The UN has called for an internationally monitored "humanitarian
ceasefire" that would automatically lead to more international aid, a
larger international presence on the ground, less insecurity, and space for
further talks.
A growing number of voices including the SLA say Darfur
should be discussed as part of the wider Sudanese peace process. "There
has to be a peace settlement in Darfur before signing a comprehensive agreement [with the SPLA]," said
one Darfur
MP. "It has to be treated equally with the rest of the marginalised
areas. If they are given their autonomy, then it also has to be done to Darfur."
But others say this would hold up the Kenya talks with the SPLA unnecessarily, and be viewed as a
"reward" for armed insurrection.
In the long-term, observers say, the peace process - brokered by the regional
Inter-Governmental Authority on Development (IGAD) - will probably help to
address Darfur's
political grievances, by automatically leading to federalism, more
development, wider participation in the political arena and access to
resources.
The blueprints for the disputed areas of the Nuba
mountains, Abyei and southern Blue Nile will likely serve to
deal with the Darfur situation. SPLA leader John Garang has also
warned that as a governing side during the interim period, it will not be a
party to repression in the region.
But while the debate continues, people continue to die.
Even now, with 25,000 people forced to flee in December alone into
neighbouring Chad,
Darfur
is receiving relatively little international attention.

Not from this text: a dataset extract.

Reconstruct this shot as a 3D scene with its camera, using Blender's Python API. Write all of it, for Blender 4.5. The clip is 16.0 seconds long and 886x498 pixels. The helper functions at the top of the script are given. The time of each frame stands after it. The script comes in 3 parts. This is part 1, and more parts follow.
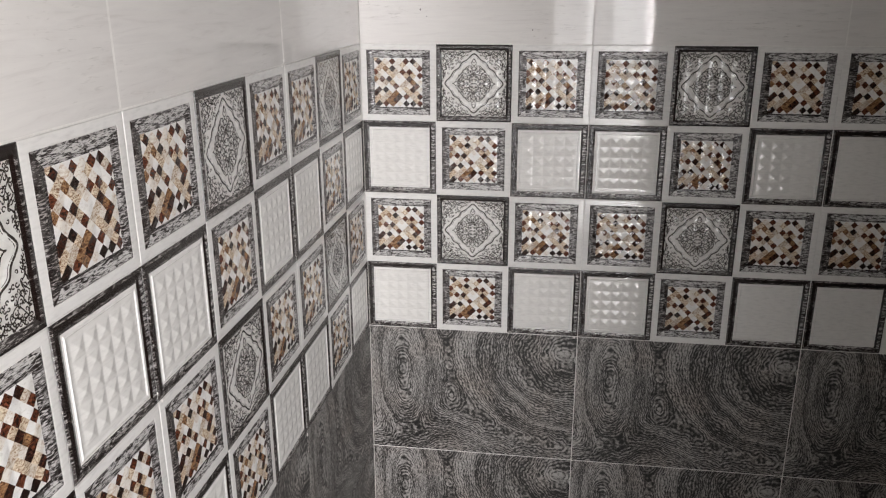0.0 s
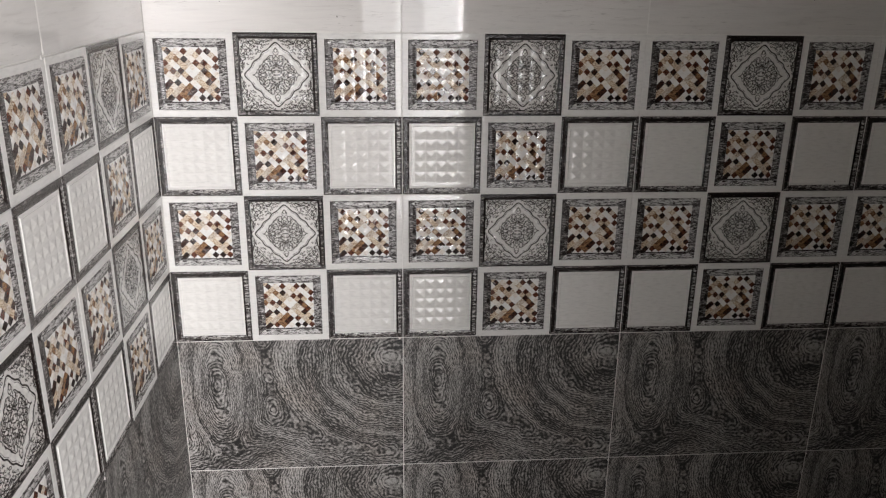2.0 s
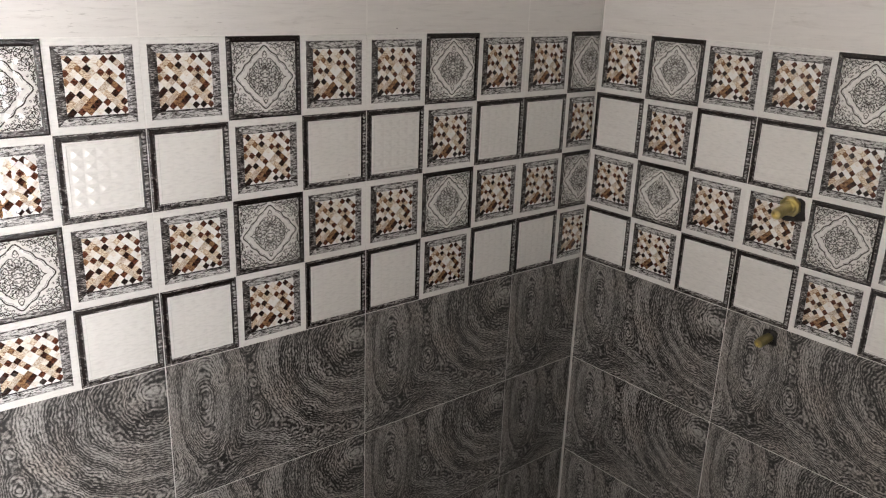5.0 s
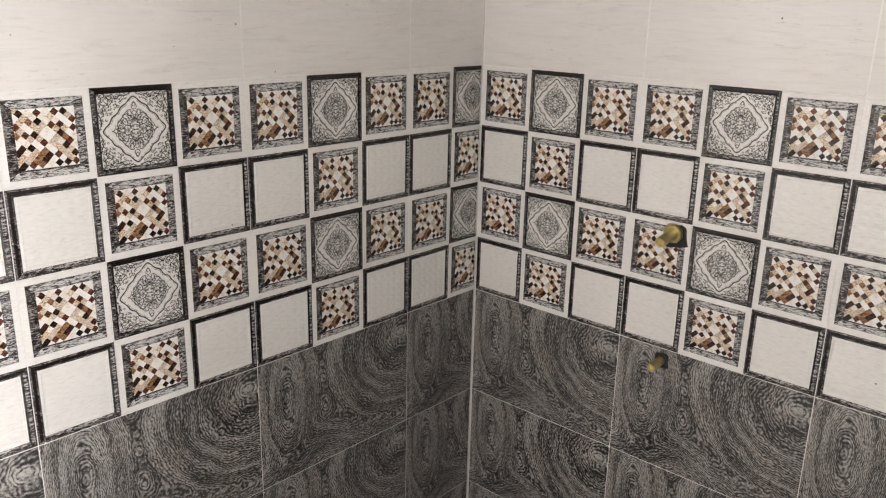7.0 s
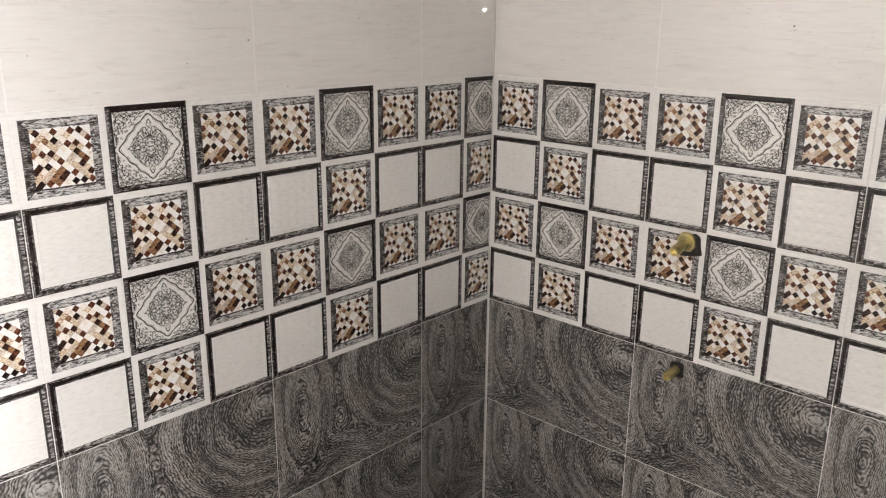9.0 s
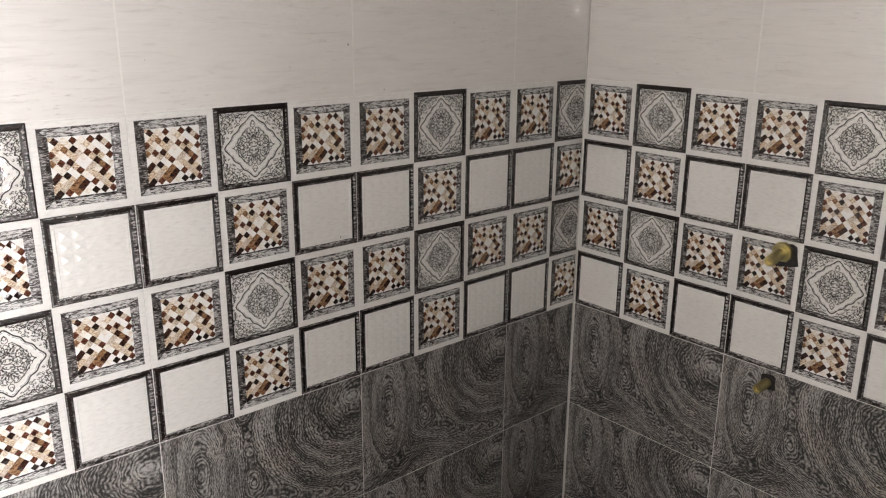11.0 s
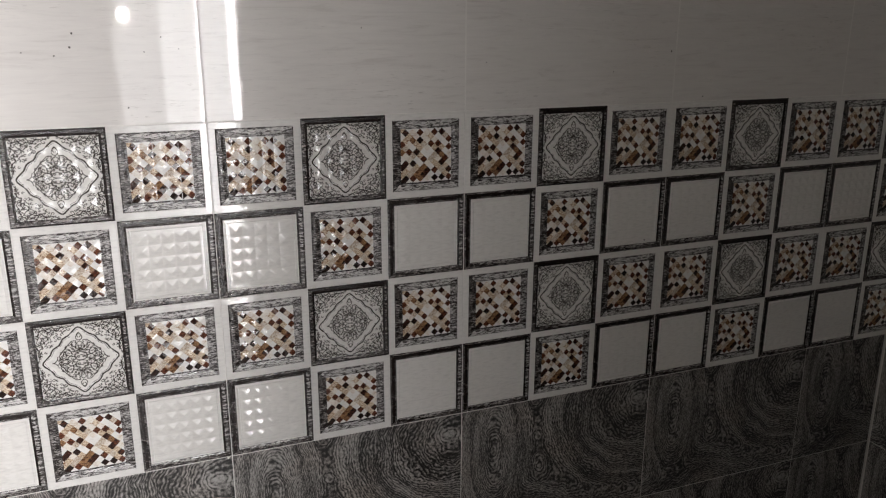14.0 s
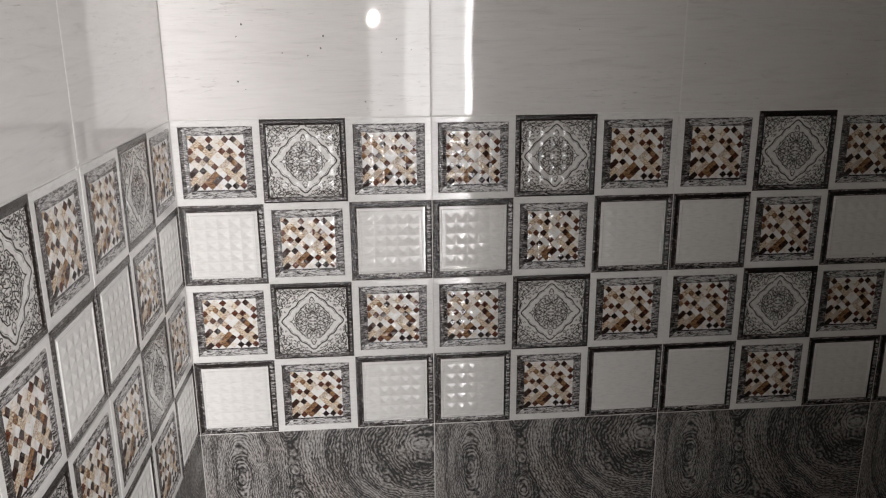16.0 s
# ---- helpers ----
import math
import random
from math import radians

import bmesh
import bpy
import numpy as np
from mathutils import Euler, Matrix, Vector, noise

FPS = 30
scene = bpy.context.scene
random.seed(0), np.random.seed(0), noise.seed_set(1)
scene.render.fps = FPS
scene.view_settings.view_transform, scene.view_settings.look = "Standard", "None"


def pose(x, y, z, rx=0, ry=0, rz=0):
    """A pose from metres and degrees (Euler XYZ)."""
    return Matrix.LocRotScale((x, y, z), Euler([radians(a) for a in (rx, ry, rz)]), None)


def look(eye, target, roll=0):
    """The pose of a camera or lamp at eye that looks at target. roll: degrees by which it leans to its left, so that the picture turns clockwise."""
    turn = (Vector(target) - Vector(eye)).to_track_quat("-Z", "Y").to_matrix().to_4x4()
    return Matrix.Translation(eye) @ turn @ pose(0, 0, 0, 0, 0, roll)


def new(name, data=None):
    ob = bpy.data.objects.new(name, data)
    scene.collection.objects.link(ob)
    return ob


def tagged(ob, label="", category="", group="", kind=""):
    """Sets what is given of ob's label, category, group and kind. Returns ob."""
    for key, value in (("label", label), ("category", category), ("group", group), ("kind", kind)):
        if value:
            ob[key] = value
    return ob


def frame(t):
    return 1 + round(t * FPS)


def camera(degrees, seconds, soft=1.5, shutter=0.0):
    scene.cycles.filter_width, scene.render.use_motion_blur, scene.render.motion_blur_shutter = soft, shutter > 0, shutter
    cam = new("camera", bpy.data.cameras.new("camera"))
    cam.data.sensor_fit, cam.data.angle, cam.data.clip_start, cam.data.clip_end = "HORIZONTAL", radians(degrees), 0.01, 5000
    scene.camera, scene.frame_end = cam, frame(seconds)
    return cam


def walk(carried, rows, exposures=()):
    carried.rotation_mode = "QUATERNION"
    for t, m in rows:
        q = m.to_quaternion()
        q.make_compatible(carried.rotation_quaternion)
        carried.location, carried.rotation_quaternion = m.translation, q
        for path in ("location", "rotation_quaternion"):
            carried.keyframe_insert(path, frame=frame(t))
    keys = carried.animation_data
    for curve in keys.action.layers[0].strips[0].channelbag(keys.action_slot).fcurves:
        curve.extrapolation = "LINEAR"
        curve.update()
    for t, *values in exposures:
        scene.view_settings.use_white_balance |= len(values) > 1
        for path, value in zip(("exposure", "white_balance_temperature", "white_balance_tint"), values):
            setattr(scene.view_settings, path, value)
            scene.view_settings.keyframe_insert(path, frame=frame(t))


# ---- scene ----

One donor described reaction to the conflict as a "collectively
mishandled crisis".
A combination of a lack of accurate information on the conflict, exacerbated
by few aid agencies being able to work on the ground and little media
coverage have meant that the conflict has not received the attention it
deserves, he said.
"Humanitarians' reluctance to threaten the wider peace process, and an
emphasis on post-conflict planning and development, have
also hindered a quick response," he added. "We could have done
better, if we had kept it on the agenda."